Finland to Cut Corporate Taxes
March 22, 2013 Taxation in Finland
HELSINIKI – Finland is proactively looking to reduce its budget deficit by using taxes to boost revenues and to encourage economic growth at the same time.
While speaking at a press conference in Helsinki on March 21st the Prime Minister of Finland Jyrki Katainen announced that the government intends to cut the rate of corporate income tax from 24.5 percent to 20 percent.
The decrease in the tax rate will be funded by hikes to the rate of taxes applied to the sale of alcohol, tobacco and confectionery.
The government will also raise the taxes applied to electricity, as a concession to the Green League, which has been calling for raised energy taxes as a means of encouraging consumers and electricity producers in Finland to utilize greener and more efficient technology.
Currently the government estimates that the net impact of the tax changes will be a EUR 300 million increase in total tax revenues.

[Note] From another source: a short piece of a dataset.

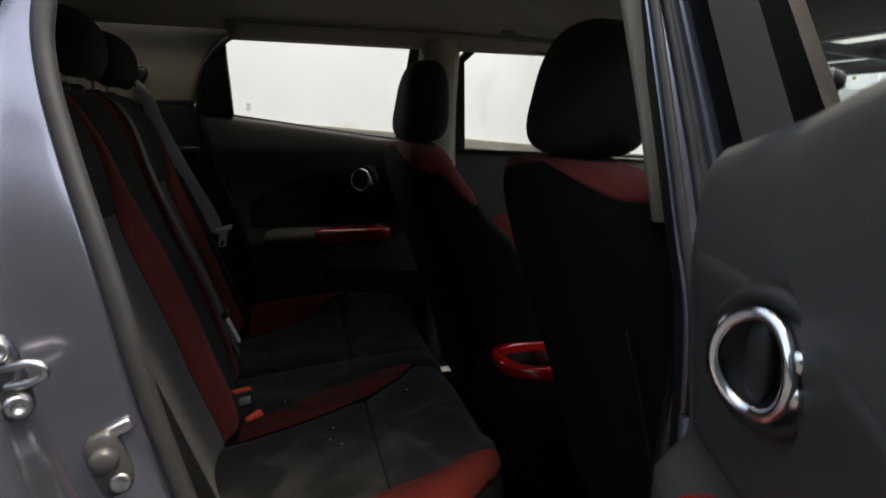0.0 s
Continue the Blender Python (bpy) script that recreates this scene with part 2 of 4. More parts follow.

The government also plans to cut spending by approximately EUR 300 million, a plan which was met with almost immediate opposition from the public, despite the Prime Minister’s assurances that the spending cuts will not affect the country’s welfare support systems.
The tax changes and spending cuts are part of the government’s efforts to reduce Finland’s budget, which is currently projected to be 1.5 percent of GDP in 2013.